President Joe Biden’s push for big spending and big government in his address to a joint session of Congress this week is going to cripple the U.S. economy and is “outside” the American idea and tradition, according to former Trump economic adviser Larry Kudlow.

“There’s one thing that really upset me in Biden’s speech was the part of the speech where he said we’re for the people, we the people is government, and that is just wrong,” Kudlow told Sunday’s “The Cats Roundtable” on WABC 770 AM-N.Y. “Go back, I have a good source on this, it’s called the Declaration of Independence.”

Kudlow rejects Biden’s meddling into a booming economy and his big-spending and big-government agenda, fearing Biden “believes the government should control everything.”

“They are outside the boundaries of the American idea and the American tradition, and I just can’t let that go, because I thought that was a devastatingly bad statement.”

After former President Donald Trump led the way on how to get the economy roaring, the Biden administration should follow suit and just get out of the way, Kudlow told host John Catsimatidis.

“The economy is booming; let it boom,” Kudlow said. “If it ain’t broke don’t fix it. Don’t jack up taxes on companies that create jobs. It’s not going to work. We’ve learned that from history.”

Punishing success in a capitalist society is not the American way, according to Kudlow, a famed supply-side economist, rejecting Biden’s rebuke of “trickle-down economics never worked.”
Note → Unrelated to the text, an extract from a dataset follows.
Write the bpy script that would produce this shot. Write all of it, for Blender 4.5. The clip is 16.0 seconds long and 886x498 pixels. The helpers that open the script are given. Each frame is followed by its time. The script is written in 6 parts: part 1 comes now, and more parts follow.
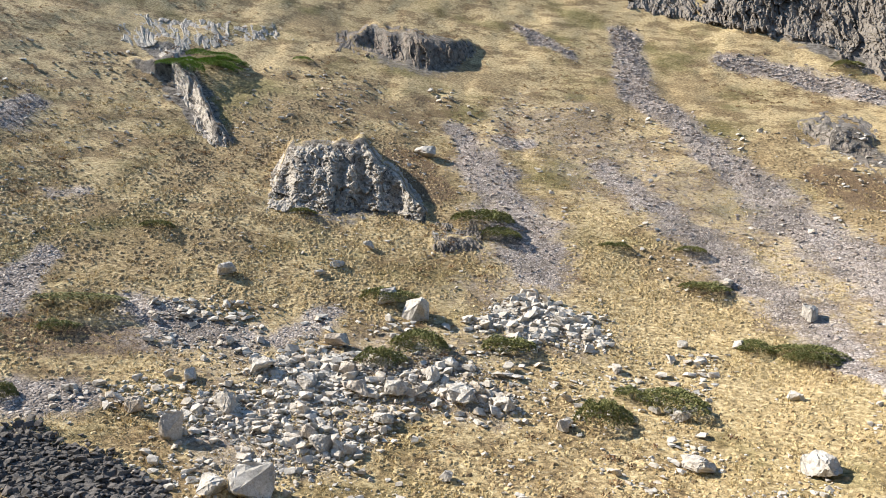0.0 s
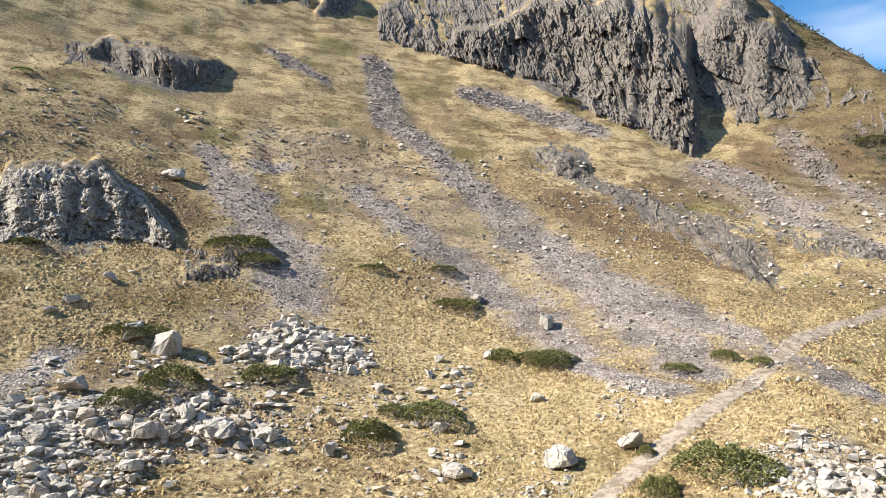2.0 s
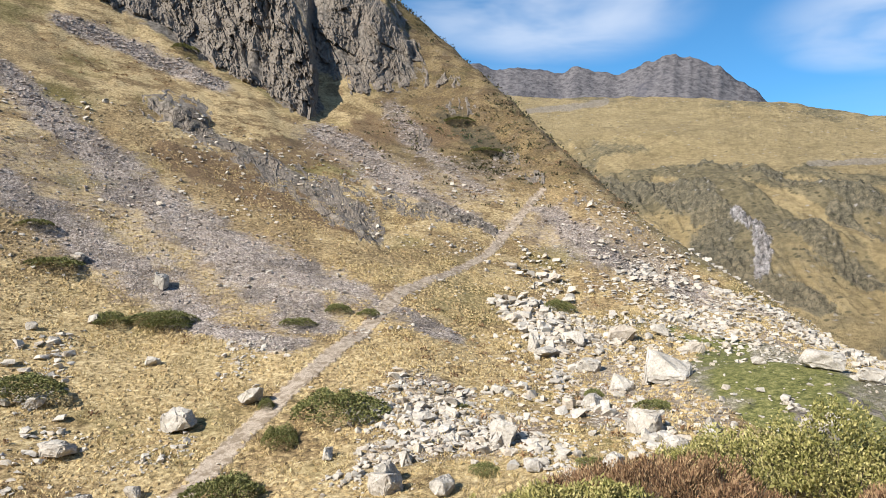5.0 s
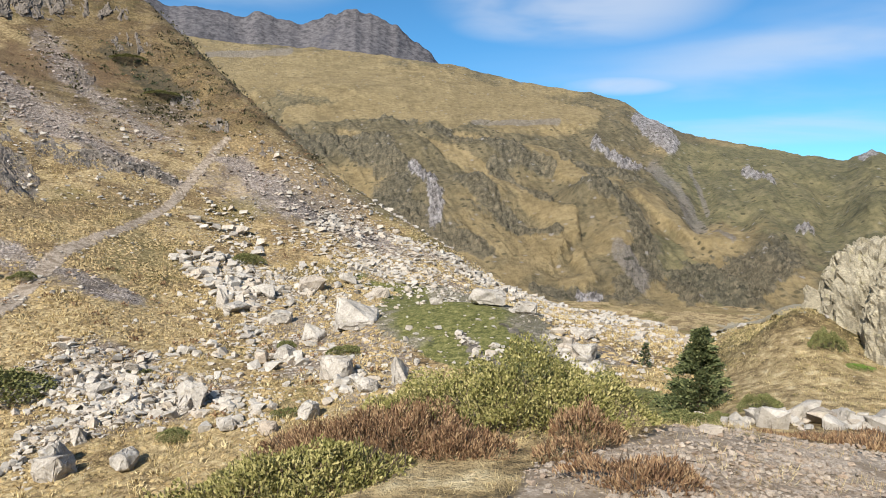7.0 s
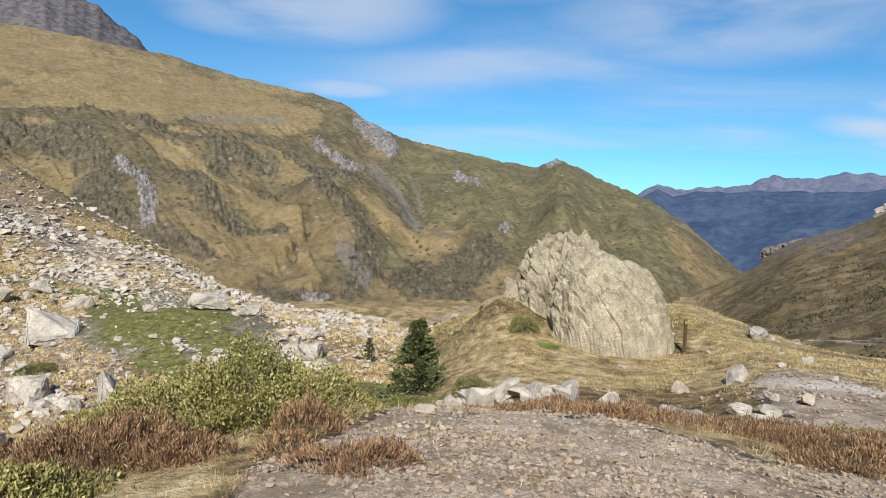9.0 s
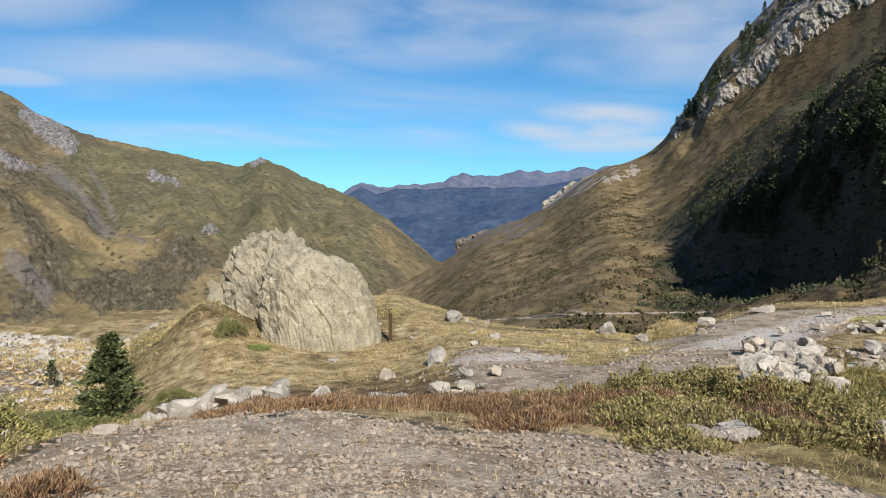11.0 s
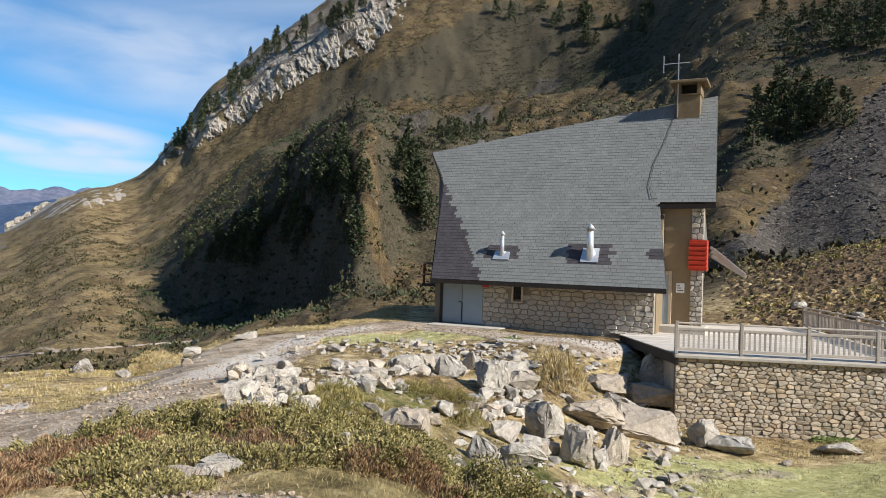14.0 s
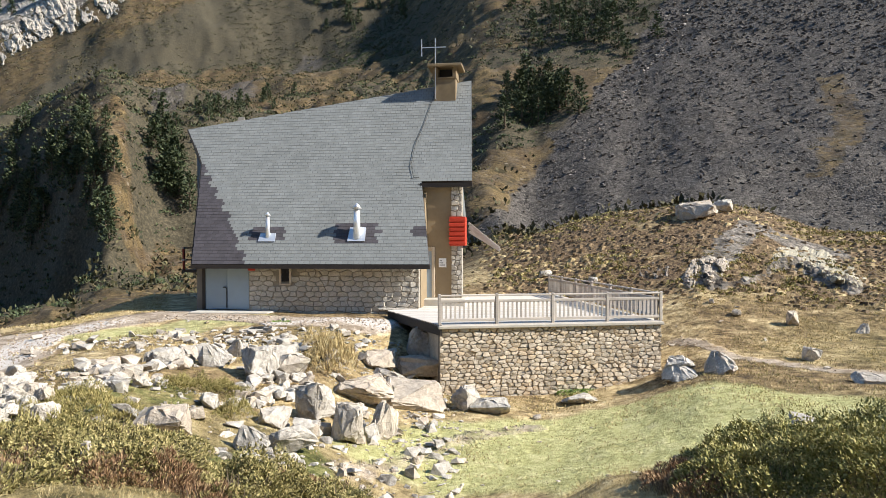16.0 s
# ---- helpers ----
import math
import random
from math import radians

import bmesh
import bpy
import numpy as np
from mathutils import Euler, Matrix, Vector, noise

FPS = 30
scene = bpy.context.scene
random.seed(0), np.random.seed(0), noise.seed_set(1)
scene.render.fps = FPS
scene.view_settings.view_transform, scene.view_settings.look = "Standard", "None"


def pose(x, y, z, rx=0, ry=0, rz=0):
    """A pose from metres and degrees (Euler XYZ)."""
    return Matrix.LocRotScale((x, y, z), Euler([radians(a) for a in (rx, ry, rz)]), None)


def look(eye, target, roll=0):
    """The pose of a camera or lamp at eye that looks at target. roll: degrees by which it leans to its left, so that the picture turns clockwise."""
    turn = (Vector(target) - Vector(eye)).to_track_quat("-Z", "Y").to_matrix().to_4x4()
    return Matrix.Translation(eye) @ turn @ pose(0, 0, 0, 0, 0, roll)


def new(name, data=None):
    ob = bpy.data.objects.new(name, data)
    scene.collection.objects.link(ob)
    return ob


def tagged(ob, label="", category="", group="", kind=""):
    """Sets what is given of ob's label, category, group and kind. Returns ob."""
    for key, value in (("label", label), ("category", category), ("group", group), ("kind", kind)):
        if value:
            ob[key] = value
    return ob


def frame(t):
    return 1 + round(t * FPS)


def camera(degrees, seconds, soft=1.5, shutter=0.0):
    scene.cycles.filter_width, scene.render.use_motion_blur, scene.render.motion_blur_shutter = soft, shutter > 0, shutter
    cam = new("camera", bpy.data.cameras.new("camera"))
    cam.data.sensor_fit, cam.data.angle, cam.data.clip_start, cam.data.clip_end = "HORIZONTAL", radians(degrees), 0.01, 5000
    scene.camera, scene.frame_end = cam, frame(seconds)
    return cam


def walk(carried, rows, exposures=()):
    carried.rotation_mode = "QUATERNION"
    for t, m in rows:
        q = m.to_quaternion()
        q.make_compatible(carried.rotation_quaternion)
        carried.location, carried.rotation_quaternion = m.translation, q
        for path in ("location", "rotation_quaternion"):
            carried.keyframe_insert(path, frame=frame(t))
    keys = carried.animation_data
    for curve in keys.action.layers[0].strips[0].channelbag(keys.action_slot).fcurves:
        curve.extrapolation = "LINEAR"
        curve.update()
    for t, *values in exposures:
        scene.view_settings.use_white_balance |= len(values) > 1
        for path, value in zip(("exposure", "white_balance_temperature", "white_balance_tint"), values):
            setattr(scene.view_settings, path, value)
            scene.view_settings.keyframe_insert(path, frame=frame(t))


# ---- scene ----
cam = camera(64.10, 16.0, 0.95)
PATH = [
    (0.0, pose(0.253, 0.101, 1.677, 88.88, -3.42, 0.00)),
    (0.5, pose(0.241, 0.110, 1.726, 91.30, -2.22, -4.06)),
    (1.0, pose(0.138, -0.068, 1.674, 91.96, -2.92, -9.00)),
    (1.5, pose(0.177, -0.117, 1.634, 91.95, -3.42, -13.54)),
    (2.0, pose(0.441, -0.061, 1.624, 91.63, -1.37, -19.15)),
    (2.5, pose(0.434, -0.125, 1.517, 89.87, -2.61, -25.98)),
    (3.0, pose(0.267, -0.144, 1.541, 88.75, -1.76, -31.42)),
    (3.2, pose(0.267, -0.144, 1.541, 88.74, -1.29, -32.82)),
    (5.3, pose(-0.432, -0.092, 1.650, 88.68, -2.85, -53.90)),
    (5.5, pose(-0.432, -0.092, 1.650, 88.23, -3.23, -57.00)),
    (6.0, pose(-0.386, -0.004, 1.611, 88.37, -3.52, -63.20)),
    (6.5, pose(-0.368, 0.064, 1.570, 87.43, -2.87, -67.96)),
    (7.0, pose(-0.105, 0.268, 1.614, 86.27, -2.00, -74.51)),
    (7.5, pose(-0.092, 0.268, 1.625, 85.96, -1.81, -81.40)),
    (8.0, pose(-0.114, 0.286, 1.613, 86.71, -2.48, -85.72)),
    (8.2, pose(-0.114, 0.286, 1.613, 86.87, -2.71, -87.19)),
    (10.3, pose(-0.279, 0.084, 1.482, 86.96, -0.42, -112.18)),
    (10.5, pose(-0.279, 0.084, 1.482, 87.06, -0.43, -113.50)),
    (11.0, pose(-0.064, 0.055, 1.505, 87.58, -0.46, -119.85)),
    (11.5, pose(0.022, -0.073, 1.538, 87.86, -0.59, -128.39)),
    (12.0, pose(0.065, -0.134, 1.522, 88.72, -0.26, -136.42)),
    (12.5, pose(0.138, -0.203, 1.513, 89.29, -0.29, -143.84)),
    (13.0, pose(0.131, -0.212, 1.513, 90.20, -1.46, -149.66)),
    (13.5, pose(0.125, -0.253, 1.498, 91.28, -2.10, -155.14)),
    (14.0, pose(0.075, -0.144, 1.510, 90.73, -1.80, -159.64)),
    (14.5, pose(0.017, -0.084, 1.553, 90.80, -1.33, -163.30)),
    (15.0, pose(-0.008, -0.115, 1.568, 89.86, 0.25, -166.63)),
    (15.5, pose(-0.023, -0.161, 1.567, 89.57, 0.64, -172.33)),
    (16.0, pose(-0.030, -0.237, 1.534, 89.34, 0.15, -178.06)),
]
walk(cam, PATH, [(0.0, 1.14), (3.0, 0.97), (5.5, 0.68), (8.0, 0.42), (10.5, 0.30), (12.0, 0.28), (13.0, 0.37), (14.5, 0.68), (16.0, 1.06)])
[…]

“Don’t punish success,” Kudlow emphatically responded. “That’s the problem here. If you want to redistribute by raising taxes [taking] from Peter to pay Paul, you’re going to find out: A. It doesn’t work; B. Peter and Paul won’t even get jobs. You won’t get growth from this.”
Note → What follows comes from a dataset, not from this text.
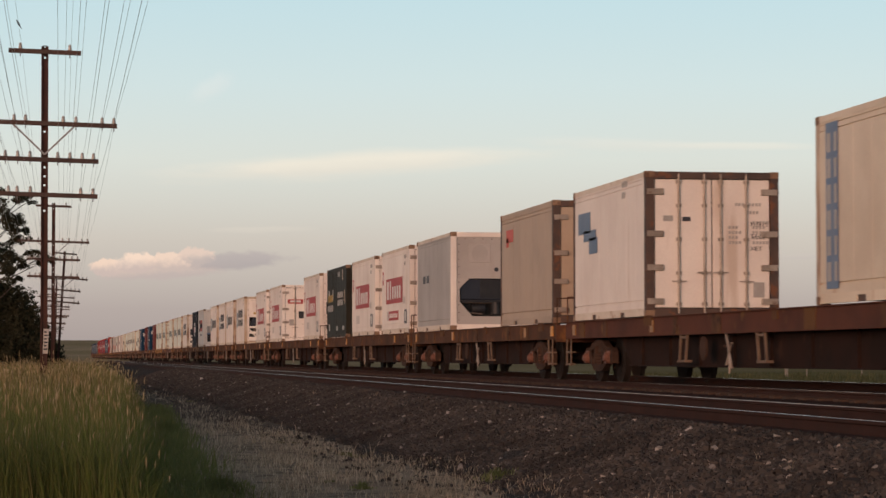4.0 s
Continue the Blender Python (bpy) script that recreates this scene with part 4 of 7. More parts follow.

The best “welfare program ever designed” in American history “is a good job,” Kudlow said.

“Biden refuses to learn from Trump, who cut taxes on business,” he added. “We had an unbelievable boom, record low unemployment, and by the way the first real wage increases in 20 years.

“He should take a page from [former President Ronald] Reagan, he should take a page from Bill Clinton for heaven sakes – who cut the capital gains tax. He should take a page from the Democrat John F. Kennedy, who was the first post-World War II tax-cutting supply-sider.”